Data block:
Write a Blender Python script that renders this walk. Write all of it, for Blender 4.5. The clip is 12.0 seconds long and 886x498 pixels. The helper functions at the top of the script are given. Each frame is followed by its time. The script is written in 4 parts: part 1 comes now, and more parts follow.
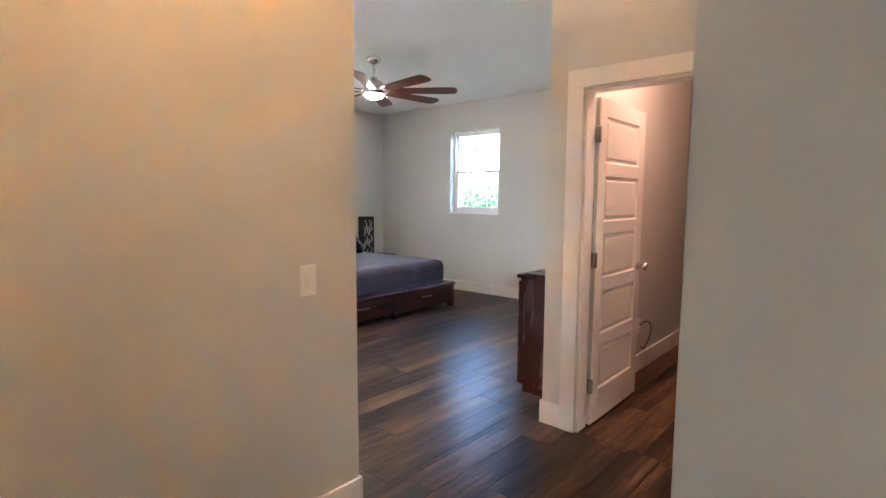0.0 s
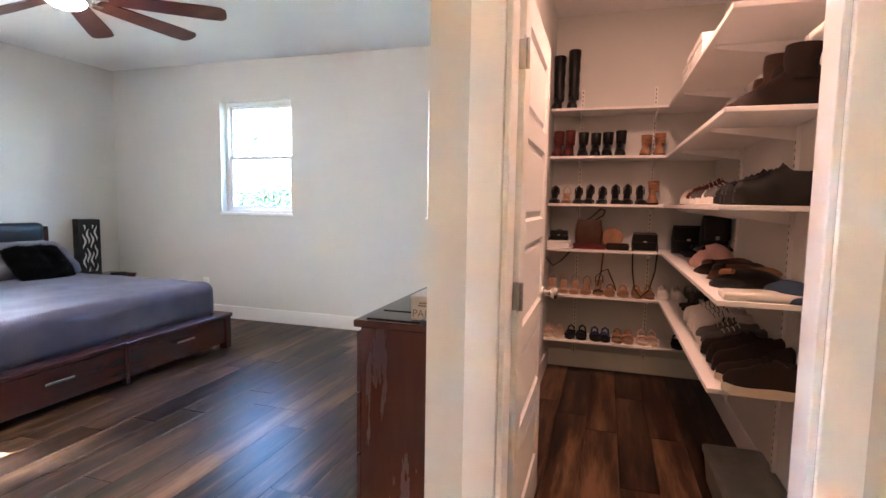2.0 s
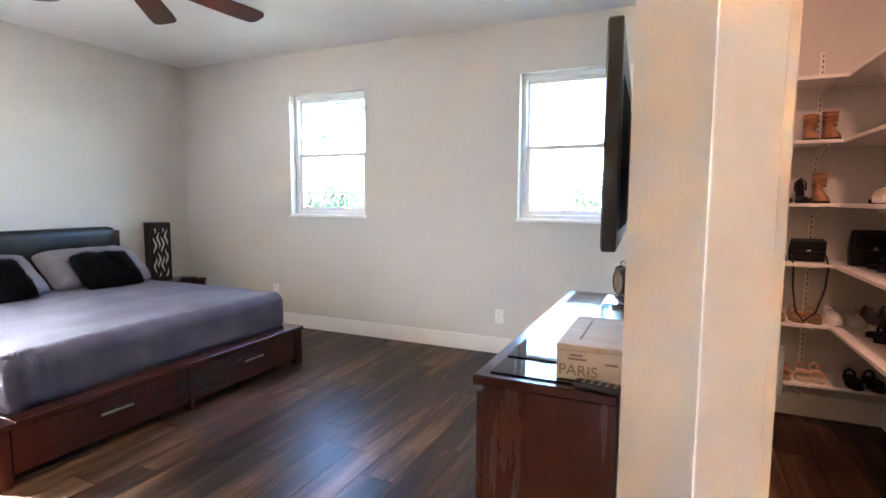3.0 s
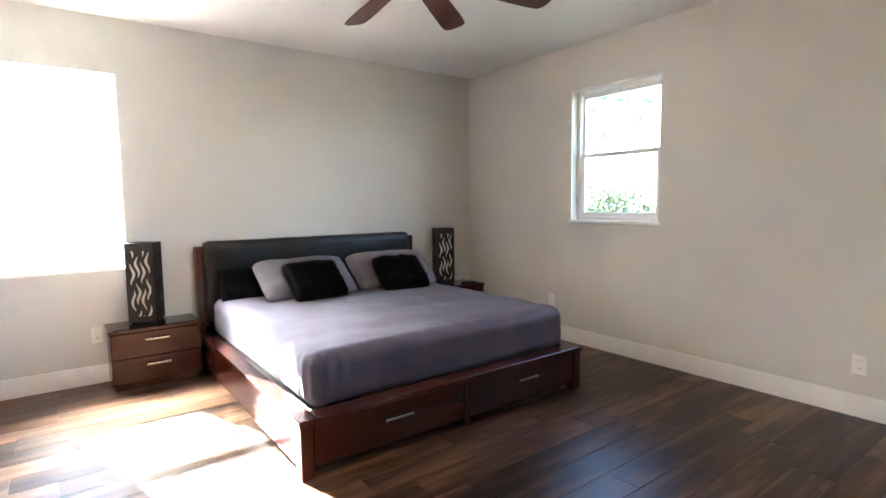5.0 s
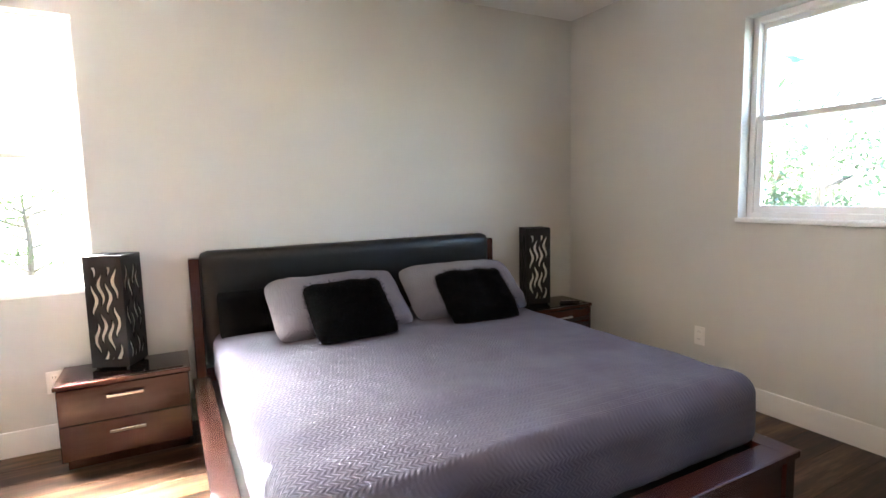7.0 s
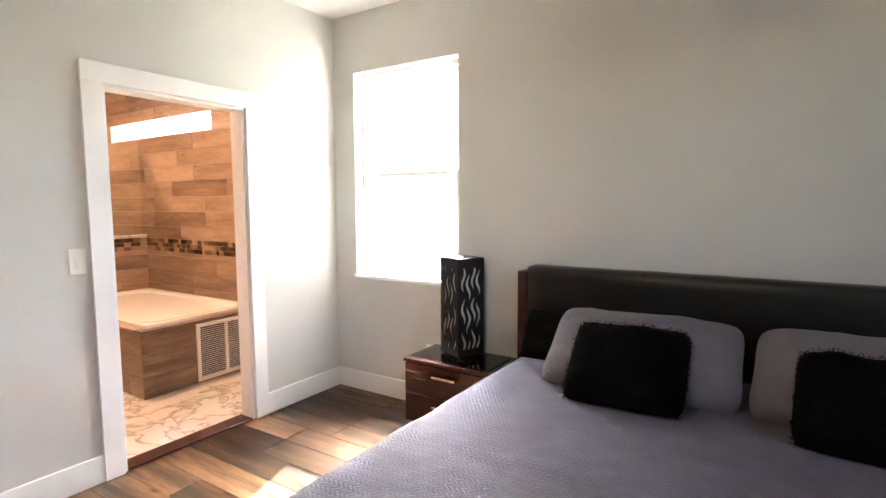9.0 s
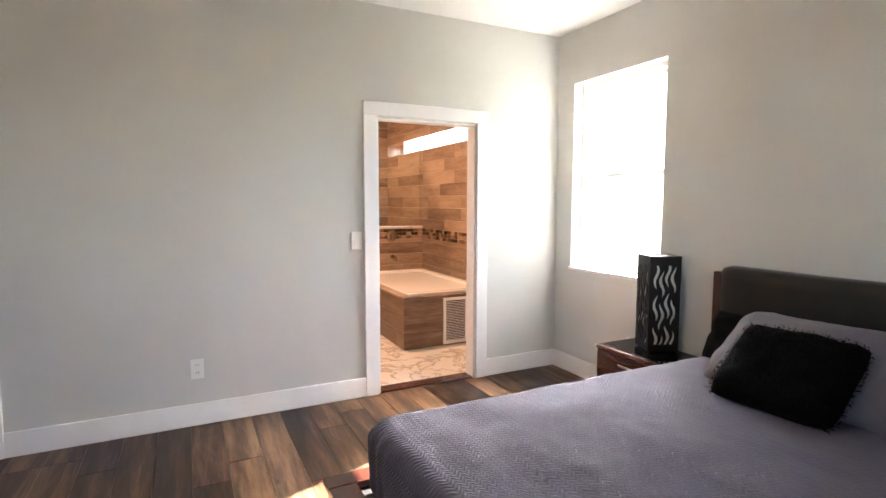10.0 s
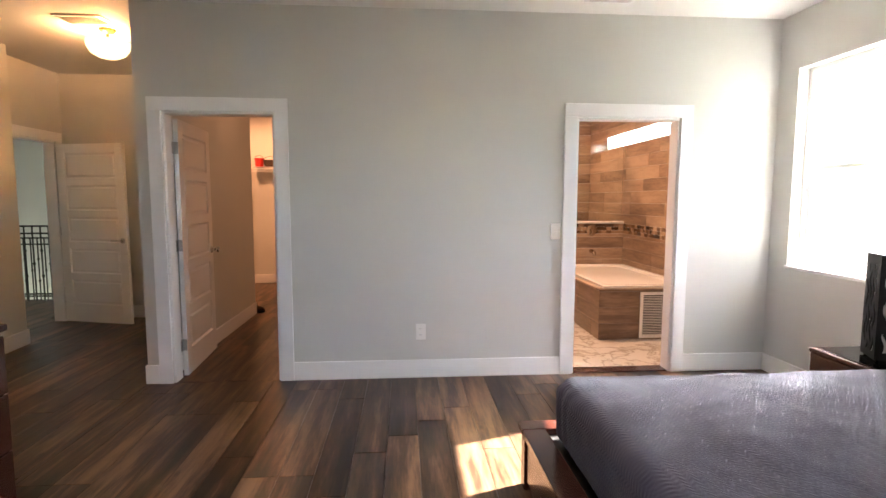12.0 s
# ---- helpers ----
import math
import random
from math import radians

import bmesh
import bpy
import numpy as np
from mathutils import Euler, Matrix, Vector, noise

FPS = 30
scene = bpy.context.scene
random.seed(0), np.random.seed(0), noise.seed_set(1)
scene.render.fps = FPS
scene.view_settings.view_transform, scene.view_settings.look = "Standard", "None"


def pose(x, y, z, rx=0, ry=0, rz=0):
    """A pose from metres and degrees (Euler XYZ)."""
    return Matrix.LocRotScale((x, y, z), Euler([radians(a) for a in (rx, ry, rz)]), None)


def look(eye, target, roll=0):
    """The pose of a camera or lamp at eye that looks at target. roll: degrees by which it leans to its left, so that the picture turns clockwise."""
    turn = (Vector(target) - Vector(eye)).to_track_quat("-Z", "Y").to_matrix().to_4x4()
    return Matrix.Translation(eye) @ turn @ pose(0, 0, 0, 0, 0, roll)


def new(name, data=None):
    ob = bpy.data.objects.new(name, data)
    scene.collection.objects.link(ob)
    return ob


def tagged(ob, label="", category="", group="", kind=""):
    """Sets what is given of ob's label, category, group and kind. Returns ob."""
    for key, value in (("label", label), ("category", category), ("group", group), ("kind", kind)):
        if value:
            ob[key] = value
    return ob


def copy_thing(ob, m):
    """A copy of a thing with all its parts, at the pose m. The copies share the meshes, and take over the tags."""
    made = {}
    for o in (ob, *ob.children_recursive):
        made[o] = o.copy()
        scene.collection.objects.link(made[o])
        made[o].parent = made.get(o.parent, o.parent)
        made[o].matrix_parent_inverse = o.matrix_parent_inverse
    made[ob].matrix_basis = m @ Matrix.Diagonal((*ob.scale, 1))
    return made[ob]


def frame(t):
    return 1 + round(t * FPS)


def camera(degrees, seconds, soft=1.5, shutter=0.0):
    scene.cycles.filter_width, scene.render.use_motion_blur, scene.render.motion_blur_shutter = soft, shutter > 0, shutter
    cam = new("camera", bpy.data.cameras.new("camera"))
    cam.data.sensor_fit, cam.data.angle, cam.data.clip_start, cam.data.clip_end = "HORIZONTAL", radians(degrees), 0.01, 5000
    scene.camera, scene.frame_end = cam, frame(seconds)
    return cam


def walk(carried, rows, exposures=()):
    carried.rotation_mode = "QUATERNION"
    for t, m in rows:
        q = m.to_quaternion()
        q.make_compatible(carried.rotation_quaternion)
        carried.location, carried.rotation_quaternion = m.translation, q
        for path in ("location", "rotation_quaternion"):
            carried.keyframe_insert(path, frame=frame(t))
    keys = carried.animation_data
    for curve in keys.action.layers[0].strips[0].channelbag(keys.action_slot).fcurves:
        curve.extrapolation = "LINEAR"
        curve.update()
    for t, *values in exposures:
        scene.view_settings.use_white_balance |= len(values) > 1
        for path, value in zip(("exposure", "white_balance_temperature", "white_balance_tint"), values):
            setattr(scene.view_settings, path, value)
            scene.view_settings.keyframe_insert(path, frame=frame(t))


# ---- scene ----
cam = camera(81.2, 12.0)
PATH = [
    (0, (0.222, 0.226, 1.429), (-1.085, 1.727, 1.228), 0.3),
    (0.5, (-0.13, 0.514, 1.423), (-1.339, 2.095, 1.225), 0.3),
    (1, (-0.419, 0.815, 1.418), (-1.322, 2.59, 1.227), 0.4),
    (1.5, (-0.631, 1.17, 1.396), (-1.284, 3.05, 1.204), 0.3),
    (2, (-0.873, 1.556, 1.344), (-1.467, 3.458, 1.165), 0.9),
    (2.5, (-1.078, 1.823, 1.361), (-1.678, 3.721, 1.174), 0.6),
    (3, (-1.31, 2.052, 1.368), (-2.123, 3.869, 1.174), 0.3),
    (3.5, (-1.499, 2.164, 1.381), (-2.586, 3.832, 1.188), 0.2),
    (3.7, (-1.548, 2.179, 1.389), (-2.734, 3.778, 1.198), -0.0),
    (5.3, (-1.797, 2.432, 1.364), (-3.433, 3.568, 1.184), -0.3),
    (5.5, (-1.901, 2.46, 1.342), (-3.548, 3.579, 1.158), 0.1),
    (6, (-2.261, 2.662, 1.346), (-3.921, 3.763, 1.164), 0.1),
    (6.5, (-2.653, 2.946, 1.342), (-4.327, 4.026, 1.166), 0.2),
    (6.7, (-2.783, 3.035, 1.382), (-4.474, 4.085, 1.189), -0.5),
    (8.3, (-3.534, 4.094, 1.405), (-5.503, 3.794, 1.234), -0.3),
    (8.5, (-3.537, 4.217, 1.407), (-5.461, 3.696, 1.241), -0.3),
    (9, (-3.559, 4.588, 1.442), (-5.23, 3.504, 1.265), -0.3),
    (9.5, (-3.56, 4.957, 1.43), (-4.855, 3.442, 1.262), -0.1),
    (10, (-3.61, 5.283, 1.434), (-4.499, 3.5, 1.256), 0.1),
    (10.5, (-3.613, 5.536, 1.423), (-4.138, 3.614, 1.247), 0.3),
    (11, (-3.559, 5.672, 1.415), (-3.887, 3.708, 1.234), 0.1),
    (11.5, (-3.518, 5.707, 1.426), (-3.732, 3.728, 1.232), 0.2),
    (12, (-3.513, 5.697, 1.41), (-3.664, 3.712, 1.22), 0.1),
]
EXPOSURES = [(0.0, 5.45, 5500, 11), (1.0, 5.65, 5250, 11), (2.0, 5.95, 5300, 11), (2.5, 6.0, 5350, 12), (3.0, 5.85, 5550, 13), (3.5, 5.55, 5950, 13), (5.5, 5.4, 6050, 13), (6.5, 5.45, 6050, 14), (8.5, 5.0, 6450, 14), (9.5, 4.65, 6350, 14), (12.0, 4.6, 6300, 15)]
walk(cam, [(t, look(eye, target, roll)) for t, eye, target, roll in PATH], EXPOSURES)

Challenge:
Pull out each line holding the string "that".

Final answer:
Write a Blender Python script that renders this walk. Write all of it, for Blender 4.5. The clip is 12.0 seconds long and 886x498 pixels. The helper functions at the top of the script are given. Each frame is followed by its time. The script is written in 4 parts: part 1 comes now, and more parts follow.
    """The pose of a camera or lamp at eye that looks at target. roll: degrees by which it leans to its left, so that the picture turns clockwise."""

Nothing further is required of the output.